Massive MIMO-OTFS-Based Random Access for Cooperative LEO Satellite Constellations
Boxiao Shen, Yongpeng Wu, Shiqi Gong, Heng Liu, Björn Ottersten, Wenjun Zhang
TL;DR
This work tackles grant-free random access for IoT in cooperative LEO satellite constellations by modeling time-varying terrestrial-satellite links with a generalized complex exponential basis expansion model and leveraging OTFS to mitigate Doppler effects. It introduces a two-phase Bayesian framework (MRF-BGM-AMP with GAMP initialization, followed by EP-based refinement) for single-satellite channel estimation, and extends to centralized and distributed cooperative modes that fuse device identification and joint channel-symbol refinement using interference cancellation and structured probabilistic inference. Simulation results show substantial gains in activity error rate, NMSE, and symbol error rate over baselines, with the distributed mode achieving near-centralized performance after only two exchanges of soft symbol information.
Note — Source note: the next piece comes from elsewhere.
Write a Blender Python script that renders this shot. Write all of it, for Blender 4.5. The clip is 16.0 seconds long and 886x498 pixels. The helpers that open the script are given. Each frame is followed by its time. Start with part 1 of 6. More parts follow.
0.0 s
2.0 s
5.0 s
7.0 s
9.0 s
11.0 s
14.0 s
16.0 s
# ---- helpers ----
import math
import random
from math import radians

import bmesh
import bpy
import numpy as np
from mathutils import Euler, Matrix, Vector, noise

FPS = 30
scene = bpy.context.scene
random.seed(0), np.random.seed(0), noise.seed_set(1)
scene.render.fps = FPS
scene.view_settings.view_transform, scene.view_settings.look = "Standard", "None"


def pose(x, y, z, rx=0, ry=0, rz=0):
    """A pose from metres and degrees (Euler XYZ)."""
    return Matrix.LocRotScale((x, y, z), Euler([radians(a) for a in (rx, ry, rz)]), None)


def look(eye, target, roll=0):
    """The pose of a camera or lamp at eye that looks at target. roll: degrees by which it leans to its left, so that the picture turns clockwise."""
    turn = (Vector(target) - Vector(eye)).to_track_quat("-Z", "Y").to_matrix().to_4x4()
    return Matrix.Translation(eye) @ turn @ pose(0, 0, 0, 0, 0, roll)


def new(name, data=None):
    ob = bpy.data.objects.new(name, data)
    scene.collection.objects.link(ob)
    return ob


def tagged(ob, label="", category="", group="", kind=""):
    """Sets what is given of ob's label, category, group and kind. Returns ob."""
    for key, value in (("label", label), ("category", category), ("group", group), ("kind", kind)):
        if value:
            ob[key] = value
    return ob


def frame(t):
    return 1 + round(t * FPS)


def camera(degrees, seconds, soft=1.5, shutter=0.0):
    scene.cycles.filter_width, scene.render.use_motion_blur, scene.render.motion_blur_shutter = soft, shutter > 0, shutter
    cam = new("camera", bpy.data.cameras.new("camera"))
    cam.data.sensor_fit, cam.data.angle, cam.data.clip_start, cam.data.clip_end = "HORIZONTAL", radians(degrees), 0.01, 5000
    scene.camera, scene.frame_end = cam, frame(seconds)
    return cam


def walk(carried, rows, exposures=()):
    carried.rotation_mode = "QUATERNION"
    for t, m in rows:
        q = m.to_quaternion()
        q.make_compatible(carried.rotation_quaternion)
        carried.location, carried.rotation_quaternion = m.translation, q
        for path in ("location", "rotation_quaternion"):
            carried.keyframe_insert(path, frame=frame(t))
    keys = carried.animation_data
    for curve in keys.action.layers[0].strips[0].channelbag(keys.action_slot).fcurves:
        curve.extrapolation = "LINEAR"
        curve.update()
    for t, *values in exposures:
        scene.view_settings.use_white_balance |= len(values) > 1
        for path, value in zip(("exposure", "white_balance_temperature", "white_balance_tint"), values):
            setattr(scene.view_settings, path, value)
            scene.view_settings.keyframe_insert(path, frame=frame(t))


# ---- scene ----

The proposed framework yields scalable, spectrally efficient random access for non-terrestrial networks by exploiting angular sparsity and cross-satellite cooperation, while FFT-based implementations keep complexity manageable.
Abstract
This paper investigates joint device identification, channel estimation, and symbol detection for cooperative multi-satellite-enhanced random access, where orthogonal time-frequency space modulation with the large antenna array is utilized to combat the dynamics of the terrestrial-satellite links (TSLs). We introduce the generalized complex exponential basis expansion model to parameterize TSLs, thereby reducing the pilot overhead. By exploiting the block sparsity of the TSLs in the angular domain, a message passing algorithm is designed for initial channel estimation. Subsequently, we examine two cooperative modes to leverage the spatial diversity within satellite constellations: the centralized mode, where computations are performed at a high-power central server, and the distributed mode, where computations are offloaded to edge satellites with minimal signaling overhead. Specifically, in the centralized mode, device identification is achieved by aggregating backhaul information from edge satellites, and channel estimation and symbol detection are jointly enhanced through a structured approximate expectation propagation (AEP) algorithm. In the distributed mode, edge satellites share channel information and exchange soft information about data symbols, leading to a distributed version of AEP. The introduced basis expansion model for TSLs enables the efficient implementation of both centralized and distributed algorithms via fast Fourier transform. Simulation results demonstrate that proposed schemes significantly outperform conventional algorithms in terms of the activity error rate, the normalized mean squared error, and the symbol error rate. Notably, the distributed mode achieves performance comparable to the centralized mode with only two exchanges of soft information about data symbols within the constellation.